I think one of the top reason why students feel they can’t practice when they’ve injured themselves is the fear of making things worse. And I agree, if you practice the way you normally practice when you feel 100%, you will most likely make things worse. Forcing your body into positions and pushing through an injury doesn’t work. But taking a step back to practice with more awareness of pain and sensations, doing, as Bikram says, “to the best of your ability, you will get 100% benefit.”
A good place to start when you’re dealing with an injury is the basics. Remember when you first started Bikram Yoga, you actually made an effort to listen to the instructions? Somewhere along the line, you probably stopped listening for the words but instead started to listen for, “blah, blah, blah, change.” And your practice shifted into a mindless autopilot.

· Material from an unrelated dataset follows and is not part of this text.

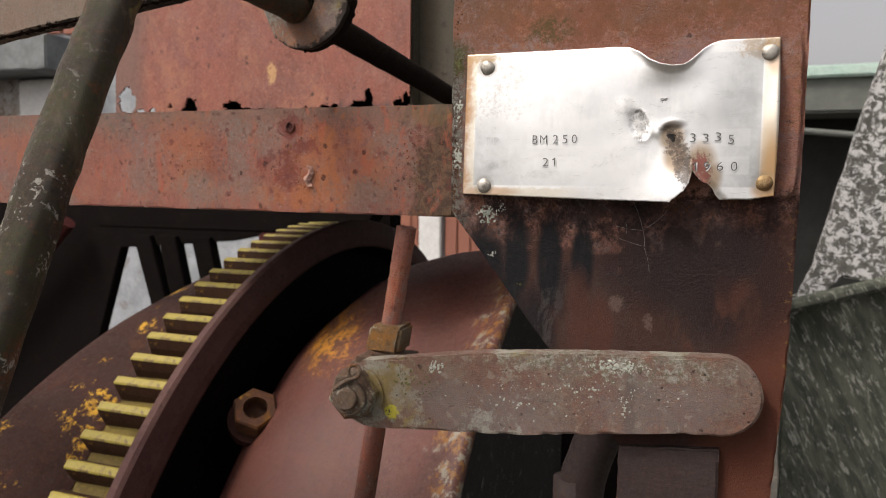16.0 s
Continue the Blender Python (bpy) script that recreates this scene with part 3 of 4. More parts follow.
M_HOUSE = plain_rough("weathered_white_plaster", (0.43, 0.455, 0.49), (0.28, 0.305, 0.325), 2.6, 0.9, 0.4, 0.02, (0.25, 0.245, 0.24), 0.57)
M_STONE = plain_rough("pale_rubble_stone", (0.26, 0.22, 0.19), (0.42, 0.41, 0.41), 5.0, 0.9, 0.6, 0.02, (0.15, 0.115, 0.085), 0.55)
M_CONC = plain_rough("grey_concrete", (0.22, 0.235, 0.24), (0.14, 0.15, 0.155), 4.0, 0.9, 0.5, 0.01, (0.16, 0.17, 0.14), 0.6)
M_BRICK = plain_rough("old_red_brick", (0.36, 0.14, 0.09), (0.28, 0.13, 0.1), 9.0, 0.9, 0.5, 0.01)
M_DARKIN = plain_rough("painted_interior_shade", (0.012, 0.012, 0.012), (0.02, 0.02, 0.018), 4, 0.95)
M_DOORW = plain_rough("red_brown_door_boards", (0.34, 0.13, 0.08), (0.28, 0.11, 0.075), 6, 0.7, 0.3, 0.004, None, 0.6, (1, 1, 0.1))
M_WHITEP = plain_rough("white_painted_board", (0.75, 0.75, 0.74), (0.66, 0.66, 0.65), 4, 0.7)
M_SHED = plain_rough("dull_grey_green_boards", (0.16, 0.17, 0.15), (0.12, 0.13, 0.12), 2.0, 0.85, 0.3, 0.01)
M_GREENT = plain_rough("pale_green_gutter_paint", (0.45, 0.62, 0.55), (0.5, 0.64, 0.58), 5.0, 0.6, 0.2)
M_SIGN = plain_rough("red_sign_paint", (0.5, 0.05, 0.045), (0.42, 0.05, 0.05), 8.0, 0.6, 0.2)
M_SACK = plain_rough("white_woven_sack", (0.62, 0.64, 0.68), (0.5, 0.52, 0.56), 20, 0.8, 0.4)
M_GROUND = plain_rough("trodden_yard_gravel", (0.07, 0.063, 0.052), (0.05, 0.046, 0.039), 2.5, 0.95, 0.6, 0.02, (0.14, 0.13, 0.11), 0.56)


# ---- mesh helpers ----
def part(name, bm, material, parent=None, label="", smooth=False):
    me = bpy.data.meshes.new(name)
    bmesh.ops.recalc_face_normals(bm, faces=bm.faces[:])
    if smooth:
        for f in bm.faces:
            f.smooth = True
    bm.to_mesh(me)
    bm.free()
    me.materials.append(material)
    ob = new(name, me)
    if parent is not None:
        ob.parent = parent
        base = parent
        while base.parent is not None:
            base = base.parent
        if parent.parent is None and parent.data is None:
            ob.matrix_parent_inverse = Matrix.Translation(-parent.location)
    if label:
        tagged(ob, label)
    return ob


def thing(name, base, label, category, group="", kind=""):
    ob = new(name)
    ob.location = base
    ob.empty_display_size = 0.02
    return tagged(ob, label, category, group, kind)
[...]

So let’s go back to listening because it’s a key element in continuing your yoga practice while you have an injury. Okay, I get it. Your teacher says the same damn thing every time you come to class, but TRUST. You WILL pick up something every time if you just listen. Make a conscious decision to pay attention to each line of instruction.
The best way to approach The Dialogue, always, but especially if you are nursing an injury, is word by word, and step by step. The instructions build on each other like you would build a skyscraper. Take it layer by layer. Don’t try to add the top floor before you’ve built the foundation.
For each posture, listen for the first instruction. If you’re able to do it easily (read: with controlled breathing, good alignment, calm mind, and no sharp pain), then add the next instruction. If you can do the second instruction easily, add step three. Keep adding layers until you come to an instruction that you’re unable to do for one reason or another. Then you just hold the posture there.
Don’t worry that other students are continuing to add layers. This is your class so do the postures only to the best of your ability. Keep in mind, the class is not about creating a perfect-looking posture. It’s about creating a posture that is perfect for you in the present moment.
When I severely injured my knee in a skiing accident, I couldn’t put my full body weight on my left leg. All I could muster up in the balancing postures was to pick one foot off the ground for 5 seconds and place it back down. Two weeks later, I was able to add another 10 seconds, before placing my foot back down. I kept adding time until I could finally do something that resembled the postures, and even then, only for 5 seconds.
Do a little bit at a time, and keep adding layers when you feel ready. Also, stop worrying about what the other students think or that your teacher is judging you. It’s not their yoga class. It’s yours. So do you.